De acuerdo con la antigua leyenda, la falta original no fue de la reina sino del rey, y él no pudo culparla, porque recordaba lo que había hecho. Había convertido un asunto público en un negocio personal, sin tener en cuenta que el sentido de su investidura como rey implicaba que ya no era meramente una persona privada. La devolución del toro debería haber simbolizado su absoluta sumisión a las fun­ciones de su dignidad. El haberlo retenido significaba, en cambio, un impulso de engrandecimiento egocéntrico. Así el rey elegido “por la gracia de Dios”, se convirtió en un peligroso tirano acaparador. Así como los ritos tradicionales de iniciación enseñaban al individuo a morir para el pasado y renacer para el futuro, los grandes ceremonia­les de la investidura lo desposeían de su carácter privado y lo investían con el manto de su vocación. Ese era el ideal, ya se tratara de un artesano o de un rey.
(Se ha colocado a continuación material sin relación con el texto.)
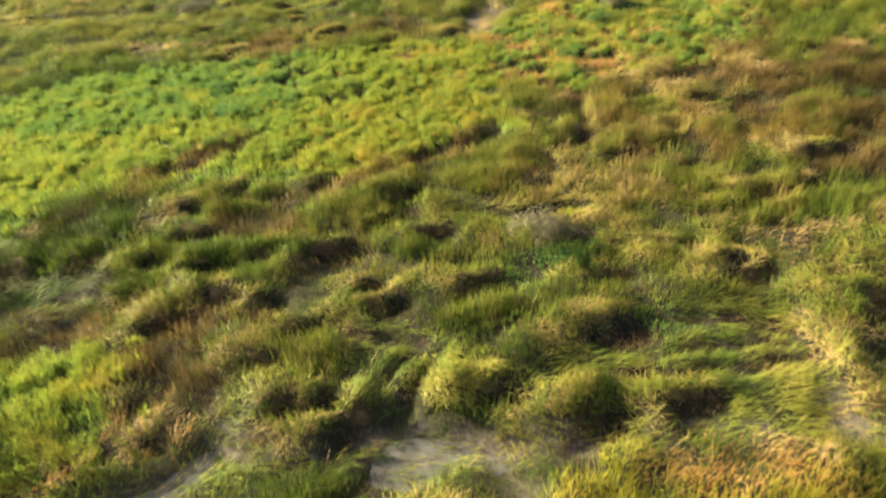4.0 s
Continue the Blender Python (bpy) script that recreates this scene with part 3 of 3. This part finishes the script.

Teseo, el héroe que mató al Minotauro, vino a Creta de fuera como símbolo y brazo de la creciente civilización de los griegos. Era lo nuevo y lo vivo. Pero también es posible buscar el principio de regeneración y encontrarlo dentro de los muros mismos del imperio del tirano.

Ariadna, la hija del rey Minos, se enamoró del hermoso [30] Teseo cuando lo vio desembarcar del bote que había traído al lastimoso grupo de mancebos y doncellas atenienses para el Minotauro. Encontró la manera de hablar con él y le dijo que le daría los medios de salir del laberinto si le prometía llevársela de Creta y hacerla su esposa. Él lo prometió así. Ariadna pidió ayuda al hábil Dédalo, por cuyo arte el laberinto había sido construido y había sido posible a la madre de Ariadna dar a luz su habitante.

Dédalo le dio sencillamente un ovillo de hilo de lino, el cual debería ser amarrado a la entrada por el héroe ex­tranjero y desenrollado conforme avanzara. Es poco, en realidad, lo que necesitamos. Pero sin ello, la aventura den­tro del laberinto es desesperada.

Esta ayuda está al alcance de la mano. Y es muy cu­rioso que el mismo científico que al servicio del rey culpa­ble había sido el cerebro que concibió el horror del laberin­to, con la misma facilidad pudo servir para alcanzar la meta de la libertad.